Viele Verdachtsfälle auf sexualisierte Gewalt in Kirche
Die evangelische Kirche will die Aufarbeitung von Fällen sexuellen Missbrauchs vorantreiben. Der rheinische Präses äußert sich selbstkritisch: Die Kirche lerne zu langsam.
Die evangelische Kirche will die Aufarbeitung von Fällen sexuellen Missbrauchs vorantreiben. Der rheinische Präses äußert sich selbstkritisch: Die Kirche lerne zu langsam.
Bei der zentralen Meldestelle der Evangelischen Kirche im Rheinland sind von 2021 bis Mitte Dezember vergangenen Jahres 76 Meldungen zu Verdachtsfällen sexualisierter Gewalt eingegangen. Zuvor seien seit 1946 auf landeskirchlicher Ebene 70 Verdachtsfälle bei Pfarrpersonen und landeskirchlichen Angestellten bekannt gewesen, sagte Vizepräses Christoph Pistorius am Donnerstag am Rande der Landessynode in Düsseldorf vor Journalisten. Beide Zahlen seien aber nicht zu addieren, da es eine Überschneidung in mindestens einem Drittel der Fälle gebe. Nur die 70 Fälle seien für die bundesweite Studie zu sexualisierter Gewalt in der Evangelischen Kirche und der Diakonie zur Verfügung gestellt worden, die am 25. Januar in Hannover vorgestellt werden soll. Die Evangelische Kirche in Deutschland (EKD) hatte die unabhängige Studie Ende 2020 in Auftrag gegeben.
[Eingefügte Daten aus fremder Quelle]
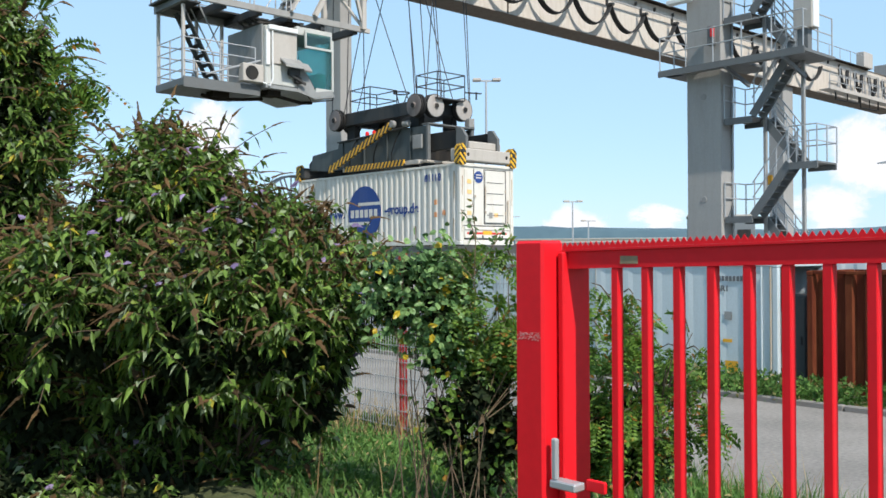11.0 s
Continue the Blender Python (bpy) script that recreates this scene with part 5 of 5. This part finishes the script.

Seit 2004 seien in Zusammenhang mit Verstößen gegen die sexuelle Selbstbestimmung 28 Disziplinarverfahren bei der rheinischen Kirche eingeleitet worden, sagte Pistorius. Vier Verfahren gegen Kirchenbeamte, Lehrer und Pfarrpersonen liefen noch.
In elf Verfahren habe auch die Staatsanwaltschaft ermittelt. Davon seien sechs Verfahren eingestellt worden, zumeist weil sich kein hinreichender Tatverdacht ergeben habe. Ein Verfahren sei gegen Auflage eingestellt worden. Die Kirche habe aber trotz der Einstellung in drei Fällen selbstständig weiter ermittelt und in zwei Verfahren disziplinarrechtliche Maßnahmen ergriffen.
Präses Thorsten Latzel forderte eine kritische Untersuchung bei den evangelischen Kirchen in Deutschland, inwiefern ihre Strukturen sexualisierte Gewalt oder einen intransparenten Umgang mit Missbrauchsfällen beförderten. So gebe es zum Teil unklare Verantwortlichkeiten von ehrenamtlich und beruflich Mitarbeitenden. Persönliche Beziehungen und Arbeitsstrukturen überlagerten sich in Gemeinden. Die Aktenführung sei teils sehr unübersichtlich gewesen, wenn denn Fälle überhaupt vermerkt worden seien.
Selbstkritisch sagte Latzel, dass die Kirche «viele Lernschritte zu langsam vollzogen» habe. «Menschen auf allen Ebenen unserer Kirche waren oft noch geprägt von einem Geist, der dem Schutz des Ansehens der Kirche oder von Amtsträgern einen zu hohen Stellenwert einräumt, höher als dem Leid von Betroffenen», räumte Latzel ein.
Zuletzt hatte der Rücktritt der EKD-Ratsvorsitzenden Annette Kurschus im November 2023 die Kirche erschüttert. Hintergrund waren in einem Zeitungsbericht geäußerte Vorwürfe, sie habe schon vor vielen Jahren vom Verdacht sexuell übergriffigen Verhaltens gegen einen damaligen Kirchenmitarbeiter im Kirchenkreis Siegen gewusst.
Mit rund 2,2 Millionen Mitgliedern ist die rheinische Kirche die zweitgrößte evangelische Landeskirche in Deutschland.